12. Show that every interval on $\mathbb{R}$ is connected.

Proof by contradiction. Consider some open interval $(a, b) \subseteq \mathbb{R},$ and assume $(a, b)$ is disconnected such that $(a, b) = S \cup T$ where $S$ and $T$ are both nonempty open subsets of $(a, b)$ such that $S \cap T = \varnothing.$ It follows that $S$ and $T$ are clopen and therefore have empty boundaries. We use this fact to show that $S = (a, b)$ and $T = \varnothing,$ a contradiction.

Since $S$ is open and nonempty, it contains a point $x$ for which there is a positive $r \in \mathbb{R}$ such that $B_r(x) \subseteq S.$ Consider the set of radii for such balls, $R = \{ r \in \mathbb{R} : B_{r}(x) \subseteq S \}.$ It follows that $\sup(R) < \max\{x - a, b - a\},$ lest $B_{\sup(R)}(x) = S = (a, b)$ and thus $T = \varnothing.$ Then at least one of $x - \sup(R)$ or $x + \sup(R)$ is a boundary point of $B_{\sup(R)}(x).$ But then this point cannot be a boundary point of $S,$ since $\partial S = \varnothing,$ and so $\sup(R) \geq \max\{x - a, b - a\}$ after all. But this implies $S = (a, b)$ and $T = \varnothing,$ which is a contradiction. Thus $(a, b)$ is connected after all.

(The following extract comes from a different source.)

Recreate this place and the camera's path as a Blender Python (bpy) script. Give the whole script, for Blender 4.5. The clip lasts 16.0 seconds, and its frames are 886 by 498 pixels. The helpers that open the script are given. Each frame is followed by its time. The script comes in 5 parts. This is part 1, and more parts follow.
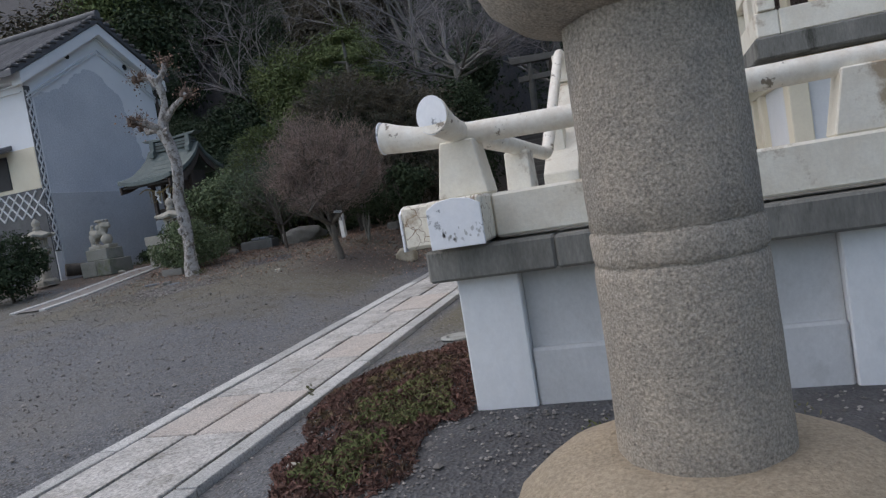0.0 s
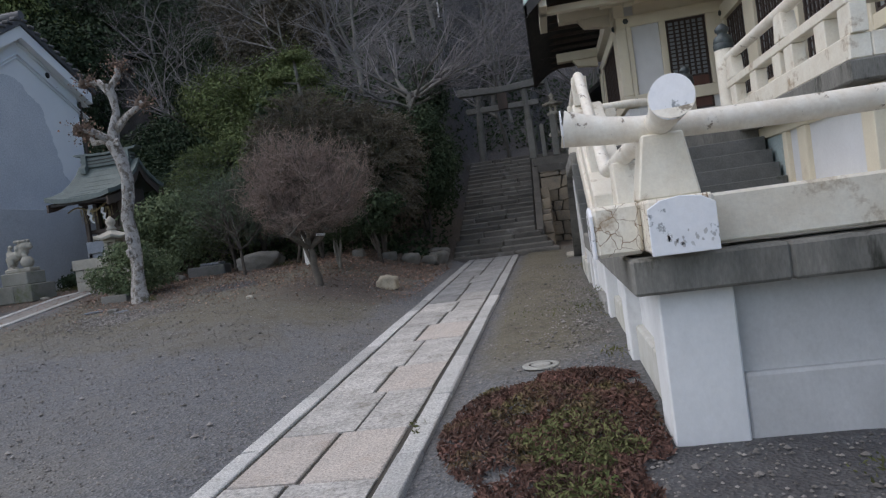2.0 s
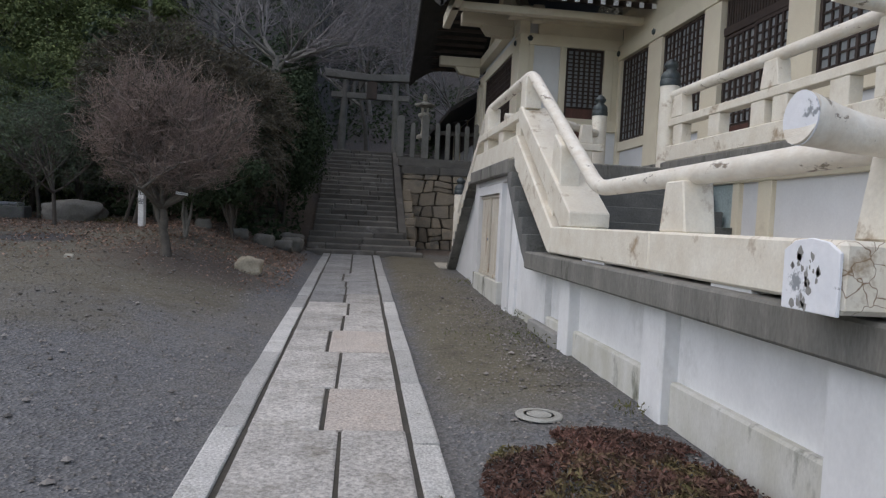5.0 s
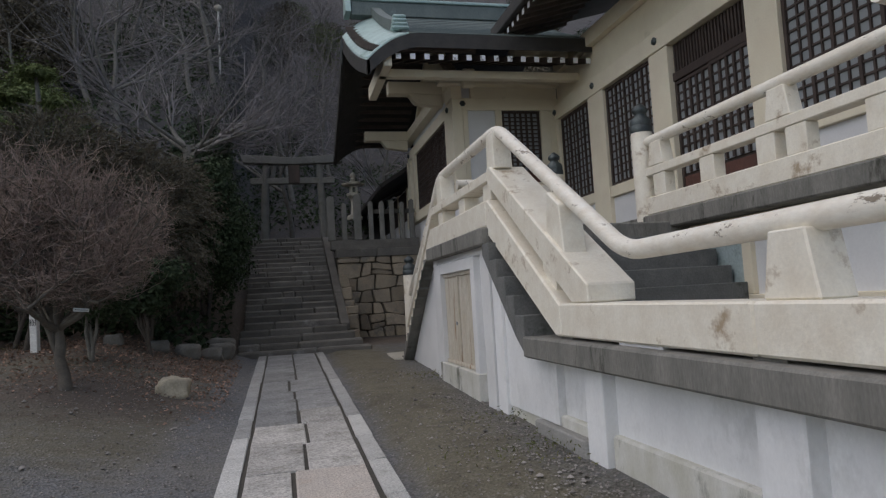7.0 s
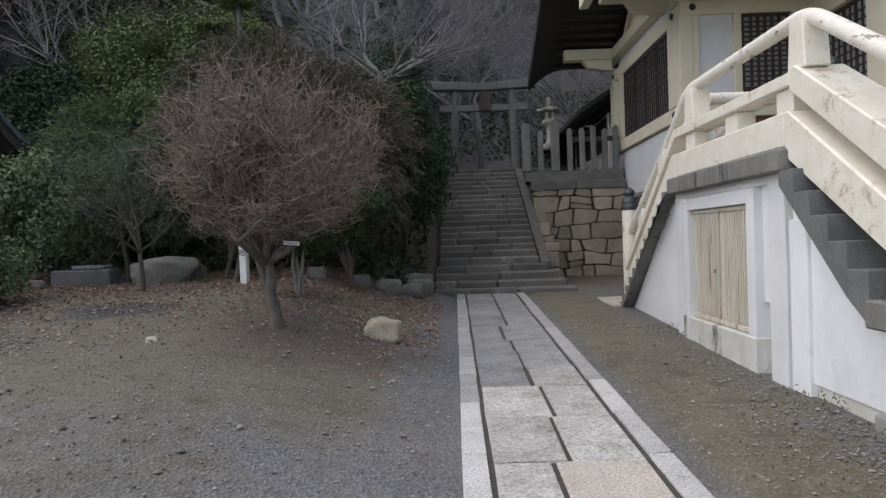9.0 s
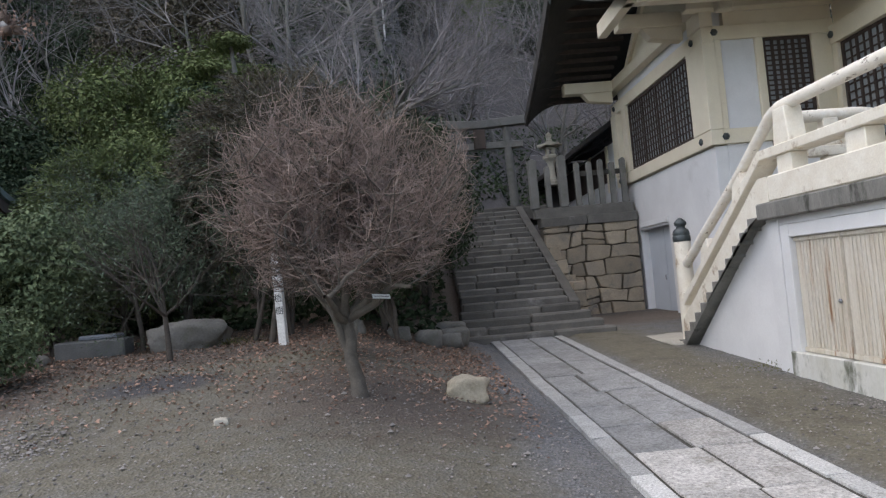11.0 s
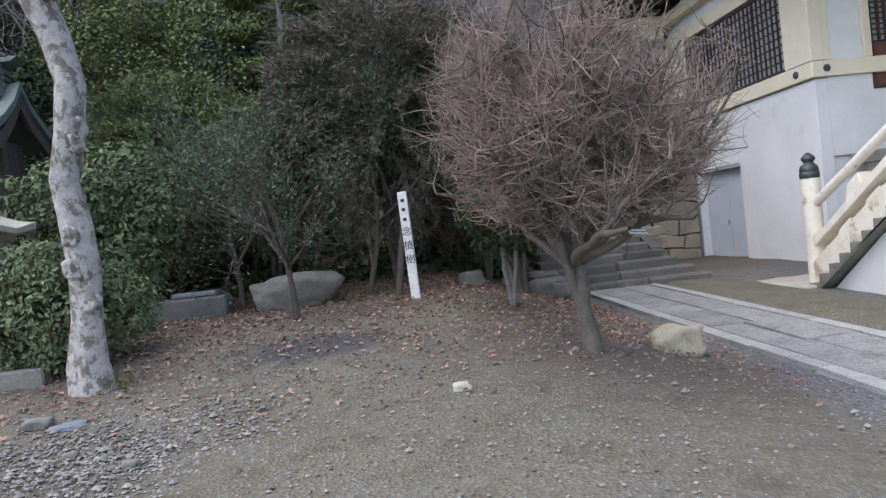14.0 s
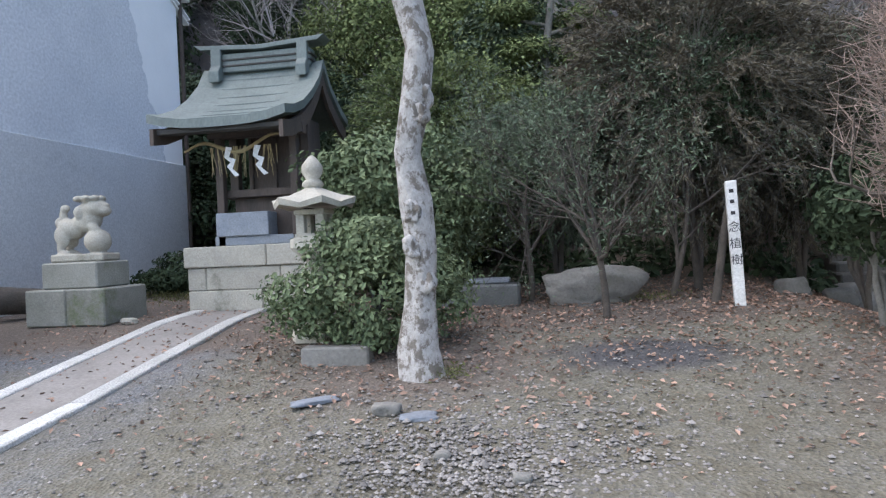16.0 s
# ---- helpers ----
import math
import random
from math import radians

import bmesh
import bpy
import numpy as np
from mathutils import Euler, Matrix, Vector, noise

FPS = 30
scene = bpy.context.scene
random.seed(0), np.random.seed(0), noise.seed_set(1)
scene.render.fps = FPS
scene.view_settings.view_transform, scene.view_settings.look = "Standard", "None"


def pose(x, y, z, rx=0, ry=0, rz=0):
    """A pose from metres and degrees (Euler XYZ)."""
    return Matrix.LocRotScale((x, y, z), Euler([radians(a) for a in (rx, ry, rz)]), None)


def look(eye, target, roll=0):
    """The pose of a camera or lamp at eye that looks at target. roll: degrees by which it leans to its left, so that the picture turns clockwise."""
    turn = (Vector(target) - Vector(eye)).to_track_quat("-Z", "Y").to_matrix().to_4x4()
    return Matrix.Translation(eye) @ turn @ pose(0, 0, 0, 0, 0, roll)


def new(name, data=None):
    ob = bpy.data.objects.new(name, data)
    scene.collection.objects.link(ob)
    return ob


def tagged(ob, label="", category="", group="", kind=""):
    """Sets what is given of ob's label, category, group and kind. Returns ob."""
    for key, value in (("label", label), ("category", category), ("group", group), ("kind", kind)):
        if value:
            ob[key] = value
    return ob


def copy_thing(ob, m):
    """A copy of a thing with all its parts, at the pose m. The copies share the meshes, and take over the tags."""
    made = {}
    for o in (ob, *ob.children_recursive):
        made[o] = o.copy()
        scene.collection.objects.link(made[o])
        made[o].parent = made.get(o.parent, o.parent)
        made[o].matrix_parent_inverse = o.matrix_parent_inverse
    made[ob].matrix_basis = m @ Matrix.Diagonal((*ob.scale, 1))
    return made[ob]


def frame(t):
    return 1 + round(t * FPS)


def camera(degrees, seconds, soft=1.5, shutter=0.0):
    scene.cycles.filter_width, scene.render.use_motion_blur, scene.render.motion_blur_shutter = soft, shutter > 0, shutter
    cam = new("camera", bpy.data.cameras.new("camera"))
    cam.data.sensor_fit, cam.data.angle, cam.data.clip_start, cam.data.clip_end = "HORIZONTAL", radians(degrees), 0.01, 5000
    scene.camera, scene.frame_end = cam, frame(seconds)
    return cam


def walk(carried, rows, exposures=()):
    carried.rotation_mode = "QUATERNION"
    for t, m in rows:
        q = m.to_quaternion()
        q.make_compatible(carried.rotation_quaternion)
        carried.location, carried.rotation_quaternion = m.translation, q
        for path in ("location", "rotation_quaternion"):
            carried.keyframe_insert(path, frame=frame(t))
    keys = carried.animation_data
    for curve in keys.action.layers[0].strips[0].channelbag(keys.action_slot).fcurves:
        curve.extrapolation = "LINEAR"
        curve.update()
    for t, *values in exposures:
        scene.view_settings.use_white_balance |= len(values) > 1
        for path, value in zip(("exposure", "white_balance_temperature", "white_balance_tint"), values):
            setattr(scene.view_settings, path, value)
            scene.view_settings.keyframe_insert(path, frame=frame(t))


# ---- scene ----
cam = camera(66.2, 16.0, soft=1.3)
PATH = [
    (0, (0.14, -0.114, 1.518), (-0.48, 1.783, 1.399), -9.3),
    (0.5, (-0.415, -0.064, 1.591), (-0.844, 1.89, 1.557), -9.9),
    (1, (-1.022, 0.035, 1.524), (-1.441, 1.99, 1.473), -9.0),
    (1.5, (-1.411, 0.219, 1.559), (-1.871, 2.159, 1.403), -8.8),
    (2, (-2.003, 0.198, 1.563), (-2.331, 2.17, 1.508), -7.8),
    (2.5, (-2.553, 0.305, 1.522), (-2.898, 2.271, 1.397), -5.4),
    (3, (-2.991, 0.56, 1.517), (-3.332, 2.524, 1.355), -10.6),
    (3.5, (-3.32, 0.861, 1.55), (-3.368, 2.857, 1.429), -3.7),
    (4, (-3.524, 1.154, 1.55), (-3.499, 3.153, 1.51), -2.8),
    (4.5, (-3.696, 1.58, 1.595), (-3.594, 3.577, 1.548), -2.9),
    (5, (-3.891, 1.989, 1.571), (-3.642, 3.971, 1.49), 2.8),
    (7.3, (-4.285, 4.165, 1.759), (-3.812, 6.101, 1.926), -3.7),
    (7.5, (-4.336, 4.358, 1.788), (-4.032, 6.328, 1.955), -5.6),
    (8, (-4.464, 4.862, 1.778), (-4.5, 6.862, 1.808), -1.3),
    (8.5, (-4.683, 5.317, 1.83), (-4.683, 7.317, 1.829), -1.1),
    (8.7, (-4.749, 5.486, 1.805), (-4.793, 7.485, 1.774), -1.8),
    (10.8, (-6.454, 6.764, 1.922), (-6.329, 8.759, 2.0), -4.0),
    (11, (-6.636, 6.851, 1.936), (-6.529, 8.846, 2.03), -5.0),
    (11.5, (-7.247, 7.036, 1.949), (-7.071, 9.016, 2.177), -4.2),
    (12, (-7.609, 7.279, 1.899), (-7.545, 9.254, 2.205), -4.1),
    (12.1, (-7.691, 7.342, 1.893), (-7.611, 9.325, 2.142), -6.3),
    (12.4, (-7.922, 7.589, 1.904), (-7.824, 9.584, 2.002), -6.9),
    (12.5, (-8.007, 7.656, 1.907), (-7.9, 9.653, 1.95), -7.1),
    (13, (-8.453, 7.923, 1.958), (-8.029, 9.877, 1.986), -3.3),
    (13.5, (-8.913, 8.079, 1.991), (-8.582, 10.049, 2.084), -3.4),
    (14, (-9.389, 8.367, 1.989), (-9.163, 10.354, 1.947), -6.1),
    (14.5, (-9.82, 8.527, 1.963), (-9.825, 10.526, 1.895), -0.5),
    (15, (-10.262, 8.673, 2.093), (-10.441, 10.665, 2.148), -1.4),
    (15.5, (-10.55, 9.059, 2.087), (-10.766, 11.047, 2.097), -6.4),
    (16, (-10.937, 9.258, 2.061), (-11.265, 11.231, 2.042), -2.6),
]
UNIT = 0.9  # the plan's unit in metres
EXPOSURES = [(0, 0.16, 6450, 10), (1.5, 0.2, 6450, 10), (3.5, 0.3, 6500, 10), (5, 0.12, 6550, 10), (7.3, -0.2, 6650, 10), (8, 0.2, 6650, 10), (11, 0.8, 6500, 10), (12, 1.12, 6450, 10), (13, 1.18, 6450, 10), (14.5, 1.26, 6250, 10), (16, 1.48, 6300, 10)]
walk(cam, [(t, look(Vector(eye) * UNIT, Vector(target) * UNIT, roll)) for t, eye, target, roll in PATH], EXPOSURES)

# ---- light ----
world = bpy.data.worlds.new("world")
scene.world = world
world.use_nodes = True
wn = world.node_tree
sky = wn.nodes.new("ShaderNodeTexSky")
sky.sky_type, sky.sun_disc = "NISHITA", False
sky.sun_elevation, sky.sun_rotation = radians(60), radians(259)
sky.air_density, sky.dust_density = 1.0, 1.2
wn.nodes["Background"].inputs[1].default_value = 0.15
wn.links.new(sky.outputs[0], wn.nodes["Background"].inputs[0])
sun = new("sun", bpy.data.lights.new("sun", "SUN"))
sun.data.energy, sun.data.angle, sun.data.color = 1.55, radians(118), (1.0, 0.885, 0.74)
sun.matrix_world = look((-5.0, -1.0, 9), (0, 0, 0))

# ---- materials ----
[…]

The proofs for half open intervals and closed intervals are identical.

13. Show that every nonempty connected subset of $\mathbb{R}$ is either a singleton set, an interval, or $\mathbb{R}$ itself.

We have already shown that singleton sets, intervals, and $\mathbb{R}$ itself are all connected. It remains for us to show that any other kind of nonempty subset is not connected.

Proof by contradiction. Let $A$ be a nonempty proper subset of $\mathbb{R}$ such that $A$ is connected and is neither a singleton set nor an interval. Since $A$ is not a singleton set, it has at least two elements. Therefore $\inf(A) \neq \sup(A).$ Since $A$ is not an interval, there is some $c \in A^c$ such that $-\infty \leq \inf(A) < c < \sup(A) \leq \infty.$ Set $S = (-\infty, c)$ and $T = (c, \infty).$ Then $S' = S \cap A$ is open in $A$ and $T' = T \cap A$ is open in $A$ and $S' \cup T' = A.$ But this implies that $A$ is disconnected. It must be that $A$ was either empty, a point, an interval, or all of $\mathbb{R}$ after all.

14. Show that $\mathbb{Q}$ is disconnected.

Consider $\sqrt{2} \in \mathbb{Q}^c,$ and note that $(-\infty, \sqrt{2})$ and $(\sqrt{2}, \infty)$ are open subsets of $\mathbb{R}.$ Let $S = (-\infty, \sqrt{2}) \cap \mathbb{Q}$ and $T = (\sqrt{2}, \infty) \cap \mathbb{Q}.$ It follows that $S$ and $T$ are open in $\mathbb{Q}$ and that $S \cup T = \mathbb{Q}.$ Therefore $\mathbb{Q}$ is disconnected.